Transports en commun : Pimenov

Youri Pimenov - Начало любви / Les débuts de l'amour, 1960.


Prenez une image de roman-photo, un arrière-plan khrouchtchévien humide et dépressif, une vitre de bus. Et l'essentiel, ces gouttes de pluie qui sont les larmes du peintre, même si Moscou n'y croit pas. Et vous avez du pur Pimenov, le réalisme socialiste devenu réalisme magique à force de regarder dans le vague en évitant les yeux du censeur. 

Youri Pimenov (1903-1977) a fait partie, comme Deineka, de la Société des peintres de chevalet (1925-1931). D'abord influencé par l'expressionnisme il évolue comme nombre d'artistes vers un réalisme plus tempéré au fur et à mesure de la reprise en main des avant-gardes (dissolution du Vkhoutemas en 30, de la Société des peintres de chevalet en 31, création de l'union des artistes en 32). Il produit alors des panoramas urbains comme la Nouvelle Moscou, son tableau le plus connu, des illustrations et surtout des décors de théâtre. A partir de ce moment, et surtout pendant la période du "dégel" khrouchtchevien ses aquarelles et peintures sont des transpositions poétiques du paysage urbain moscovite et de ses évolutions, à travers des scènes de genre aux couleurs généralement assourdies et aux touches translucides, avec un prédilection pour les reflets, les vitrages et la pluie. C'est le peintre par excellence des années 1960 et de leurs ambigüités.

La technique de Pimenov est plus complexe qu'il n'y paraît à première vue, il incorpore à son réalisme, plus ou moins discrètement, les distorsions et les audaces qu'il ne  s'autorise plus.  Dans Начало любви ci-dessus, le dynamisme des barres métalliques de la vitre du bus rappelle une autre époque de sa production. De même, ses tableaux superposent plusieurs niveaux de sens, mêlant optimisme de surface, mélancolie profonde et même parfois critique grinçante comme dans le célèbre Ожидание (En attente) ou encore de façon plus voilée dans...



Youri Pimenov - Конечная станция / Station terminus, 1955, aquarelle (source).


Passe dans ces scènes de tous les jours le fantôme persistant et timide de l'avant-garde, mais le geste conquérant des années 20 s'est transformé en autocritique de la vie quotidienne.

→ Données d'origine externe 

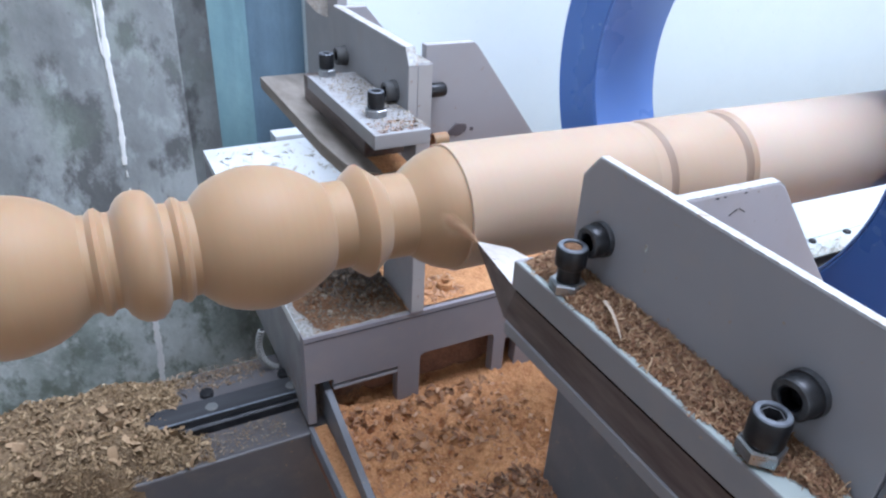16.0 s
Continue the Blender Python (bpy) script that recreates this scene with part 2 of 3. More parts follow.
# Mottled foot of the wall; its paleness makes up for light missing there
def plinth():
    k = Nodes("brightened_foot_concrete")
    col = k.ramp(k.noise(8, 8, (1, 1, 0.8), 0.66), [(0.36, (0.25, 0.29, 0.262)), (0.5, (0.46, 0.515, 0.488)), (0.64, (0.64, 0.69, 0.68))])
    moss = k.ramp(k.noise(22, 8, (1.2, 1, 0.8), 0.68), [(0.50, (0,)), (0.60, (0.75,))])
    col = k.mix(moss, col, (0.16, 0.19, 0.15))
    lime = k.ramp(k.noise(30, 8, (1.1, 1, 0.8), 0.66), [(0.55, (0,)), (0.68, (0.75,))])
    col = k.mix(lime, col, (0.72, 0.77, 0.77))
    return k.done(col, 0.85, 0, k.noise(60, 7), 0.5, 0.004)


PLINTH = plinth()
CONCRETE = concrete("stained_concrete")
# Same concrete at a darker tone for the wall's edge strip
DARKCONCRETE = concrete("dark_concrete", 0.44)
WHITEWALL = painted("white_wall_paint", (0.68, 0.745, 0.76), (0.73, 0.785, 0.795), 0.6, (0.63, 0.68, 0.70))
PAPER = crumbs("stained_paper", (0.45, 0.36, 0.30), (0.66, 0.63, 0.60), (0.74, 0.73, 0.71), 0.7)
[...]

D'autres Pimenov ici chez Таtiana, ou encore là... 
Le film en lien : Moscou ne croit pas aux larmes, Vladimir Menshov, 1980 - Oscar du meilleur film étranger en 1981.



Et pendant ce temps-là...
Le nouveau plan du métro londonien par Barbara Kruger
La grève de l'entraînement et, au-delà : le footbal à trois côtés (via Espace contre ciment)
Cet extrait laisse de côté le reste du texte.